En 2024, par exemple, nous avons formé des femmes journalistes sur leur implication dans la lutte contre les changements climatiques appuyées par des ONG de la place très engagées sur la justice climatique et la promotion du genre, avec des reportages de terrain. Notre ambition ? Faire du journalisme environnemental un levier de transformation sociale au Togo.
Tu te définis comme un motivateur. D’où vient cette énergie ?
Peut-être de l’urgence de solutionner des problèmes. Peut-être du feu intérieur. Je viens d’une famille modeste, où rien n’était acquis. J’ai appris tôt que si tu ne crois pas en ce que Dieu a déposé en toi, personne ne le fera à ta place. Et puis, j’ai vu ce que l’engagement peut produire : un jeune qui, après une formation, lance une initiative pour répondre à un besoin au lieu d’attendre forcément qu’un poste dans une institution de la place le trouve c’est gagner du temps dans l’accomplissement dans sa destinée et évoluer dans le couloir de sa royauté. Motiver, pour moi, c’est transmettre une étincelle. C’est propulser quelqu’un dans sa destinée. C’est dire à chacun : « Tu peux faire ta part. Et ta part compte »
Quel regard portes-tu sur la jeunesse togolaise ? Y a-t-il un éveil écologique ?

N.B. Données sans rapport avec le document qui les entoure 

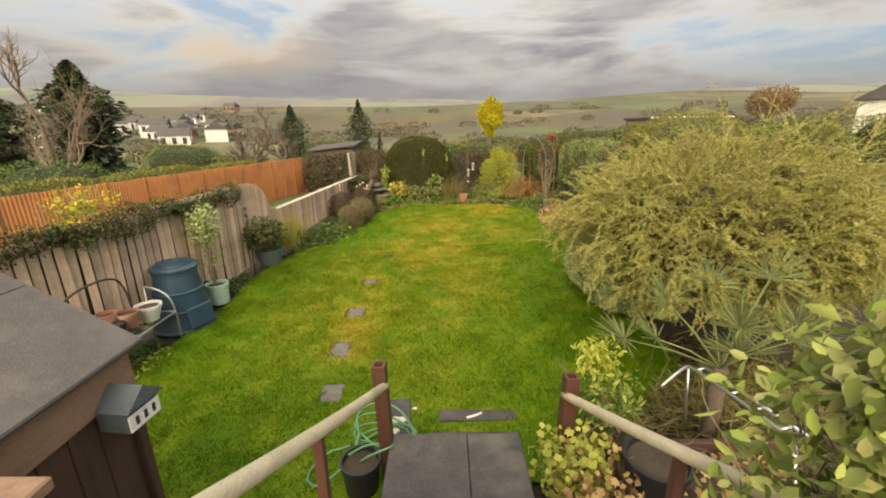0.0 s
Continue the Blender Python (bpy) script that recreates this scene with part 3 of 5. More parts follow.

La jeunesse togolaise est bien là. Porteuse d’espoir, engagée, mais encore fragile et dispersée. Peu soutenue, trop souvent livrée à elle-même… mais bien présente. Des étudiants lancent des initiatives de plaidoyer communautaire face à l’érosion du littoral togolais, organisent des campagnes de sensibilisation et de nettoyage des plages. Des artistes s’expriment sur la protection de la couche d’ozone. Des jeunes rurales s’unissent pour préserver les mangroves.
La jeunesse togolaise ne veut pas qu’on lui dise quoi faire. Elle veut qu’on lui donne les moyens de faire. Mon rôle, c’est d’être un passeur. De créer des ponts entre cette énergie et les leviers d’action. Le vrai changement viendra d’elle. Et moi, je continue de semer. Chaque jour.